As we moved ahead we could see the Bhagsu waterfall, which was about 2 kilometers away from Mcleodganj. However there was hardly any water, so we decided to drop the idea of trekking to Bhagsu waterfall.
Bit disappointed we went to the central market in the Mcleodganj. The first thing that caught my attention immediately was colorful and extremely beautiful Kalachakra temple which is located inside the Thekchen Chöling temple. The temple complex also houses the Namgyal monastery and the private chambers of his Holiness the Dalai Lama. The Kalachakra temple is a symbol of the concept in Buddhist religion popularly known as ‘The wheel of time’.
We were all very hungry so some of us went to a hotel called “Punjabji tarka” in the hope to eat delicious non- vegetarian delicacies while I wanted to roam around the market and grab momos. Finally I found a woman who was selling fried momos just close to the Kalachakra temple. After gorging on the momos I went back to ‘Punjabi tarka’ only to find my friends really unhappy with the food. Instead of chicken biryani, they served veg biryani, the shahi paneer was sweet and overall food quality was bad.
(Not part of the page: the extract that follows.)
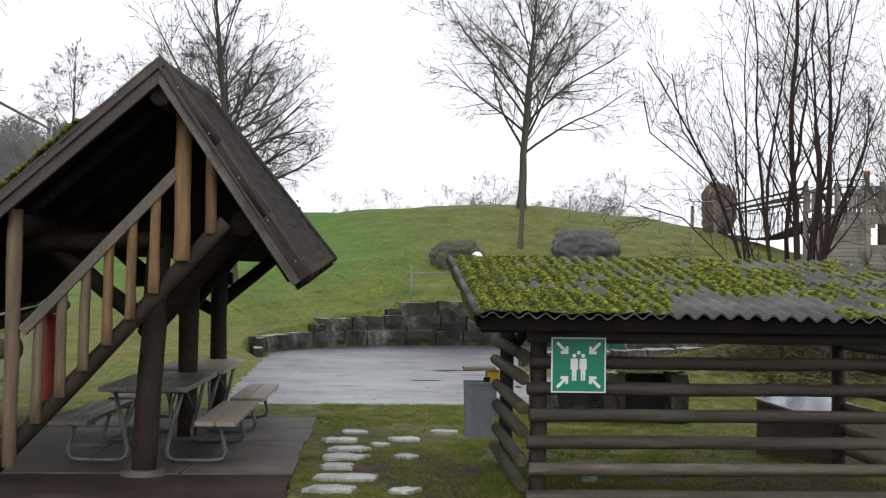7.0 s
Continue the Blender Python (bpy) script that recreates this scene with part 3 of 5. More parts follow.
def raked_board(name, eave, prow, d0, d1, y_off, thick, material, label=""):
    """A board along the raking front edge of a slope, from d0 to d1 under the sheet."""
    ex, ez = eave
    L = math.hypot(ex - RX, ez - RZ)
    nxn, nzn = abs(ez - RZ) / L * (1 if ex > RX else -1), abs(ex - RX) / L
    verts = []
    for yy in (y_off, y_off + thick):
        for f in (0.0, 1.0):
            for d in (d0, d1):
                px = RX + (ex - RX) * f - nxn * d
                if f == 0.0:
                    px = RX
                pz = RZ + (ez - RZ) * f - (nzn * d if f else d * 1.35) + up(YR0 + prow * f)
                verts.append((px, YR0 + prow * f + yy, pz))
    bm = bmesh.new()
    vs = [bm.verts.new(q) for q in verts]
    for f in [(0, 1, 3, 2), (4, 6, 7, 5), (0, 2, 6, 4), (1, 5, 7, 3), (0, 4, 5, 1), (2, 3, 7, 6)]:
        bm.faces.new([vs[i] for i in f])
    bmesh.ops.recalc_face_normals(bm, faces=bm.faces[:])
    bmesh.ops.bevel(bm, geom=bm.edges[:], offset=0.006, segments=1, affect="EDGES")
    return sh(part(name, bm, material, None, label))


for k, (end, prow, lab) in enumerate((((EX, EZ), PROW_R, "brown bent verge sheet with nails"), ((LX, LZ), PROW_L, "mossy bent verge sheet with nails"))):
    raked_board("barge_board", end, prow, 0.03 + 0.02 * k, 0.135, 0.004 + 0.003 * k, 0.035, BARGE if k == 0 else VERGE)
    sink = 0.008 + 0.026 * k
    cap = raked_board("verge_cap", end, prow, -0.042 + sink, 0.050, -0.018 + 0.002 * k, 0.018, VERGE, lab)
    raked_board("verge_cap", end, prow, -0.052 + sink, -0.036 + sink, -0.019 + 0.002 * k, 0.15, VERGE, lab)
    for i in range(5):
        f = (i + 0.6) / 5
        nail = bmesh.new()
        bmesh.ops.create_uvsphere(nail, u_segments=6, v_segments=4, radius=0.010)
        bmesh.ops.translate(nail, verts=nail.verts[:], vec=(RX + (end[0] - RX) * f, YR0 + prow * f - 0.02, RZ + (end[1] - RZ) * f + up(YR0 + prow * f)))
        sh(part("nail", nail, STEEL)).parent = cap
v, f = tube([(RX, YR0 + 0.06, RZ - 0.03), (RX, YR1, RZ + 0.005 + up(YR1))], 0.052, 10)
sh(mesh_object("ridge_cap", v, f, SHELTER_SHEET, None, True))
for k, (end, prow) in enumerate((((EX, EZ), PROW_R), ((LX, LZ), PROW_L))):
    a, b = Vector((RX - 0.03 * k, YR0 + 0.055, RZ - 0.024 - 0.032 * k)), Vector((end[0], YR0 + prow + 0.055, end[1] + up(YR0 + prow) - 0.006 - 0.007 * k))
    n = 3 if k == 0 else 4
    for i in range(n):
        p, q = a.lerp(b, i / n), a.lerp(b, (i + 1.06) / n if i < n - 1 else 1.004)
        v, f = tube([p + Vector((0, 0, 0.004)), p.lerp(q, 0.5), q + Vector((0, 0, 0.012))], [0.058, 0.062, 0.067], 12, True, 0.015, 600 + 10 * k + i)
        sh(mesh_object("verge_roll", v, f, SHELTER_SHEET, None, True, "weathered rounded verge tile"))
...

We then went to Tsuglagkhang also known as Dalai Lama temple. The largest shrine contains a huge gilded statue of the Buddha, along with two smaller statues of Chenresig and Guru Rinpoche. Along with the temple, this complex has a monastery, various stupas, a museum, a library, a bookstore and a cafe. Except for Dalai Lama's residence, every other part of the complex is open for tourists. It was peaceful, strangely serene and breath-taking experience to be moving from one part of the complex to other. I was bestowed by the beauty of Tibetan culture.
The museum inside the complex houses many imprints of Tibetan art and culture. These include history documents, pottery, handicrafts, paintings etc. The museum gives an insight into Tibetan culture and at the same time, the various struggles faced by them lately.
The history, the culture and the struggles of the Tibetan came so alive that I couldn’t help but wonder as to “why does power, dominance becomes more important than the humanity?” Surely I had no answer for this! Moving back, all my friends had come from various parts of the country so they wanted to indulge in street shopping. Apart from many shops, I would always remember this particular shop which was run by a middle age woman. She was extremely sweet, she was eating food while we entered her shop, she left her food and assisted us in finding beautiful fashionable sweaters. I would always remember the way she addressed us as “beta” in an incredible tone, it was lovely :-)
Interestingly one of our friend whose is native of Himachal Pradesh, shopped the most, by the end of it, he had new clothes from top to bottom, he bought a Kashmiri cap, a new jacket, gloves and woolen shocks. Another friend from Pune bought at least one gift for each family member. I was wondering that it’s always said that women are shopaholic, I was witnessing the contradiction. I personally don’t really love shopping but here I was helping my friends in buying different stuff for them. Totally exhausted we went to an old café famous for pizzas, located behind the market (I wonder how can someone locate this place.).
We ordered pizza and coffee, but before our order could come, one of my friends in a panic way said that he wanted to buy those warm caps! Amused by his reaction, both of us ran towards the shop that had variety of caps and pullovers. Finally he was happy and me too :-) we came back and had delicious mouth-watering pizza.
It was already 5 pm in the evening and we were ready to go! I hopped on to the front seat, lost in the thoughts and the moments we experienced all through the day. A valentine day well spent in the company of some amazing people whom I came to know in a workshop :-)
Ohh! I forgot to mention one amazing incident, While traveling to Pathankot, we saw traditional Himachali wedding where in the groom was carried in Doli (in most of the culture Doli is used to carry brides only). The driver told us that, here the groom is carried to bride’s home in Doli only and many a times bride also comes in Doli. Isn’t it myth breaking! I feel all these social/cultural norms used to dissect sexes on gender traverse through Chinese Whispers- if these were universal than it should have been same everywhere but it’s not so we can break these social norms and there is nothing wrong about it.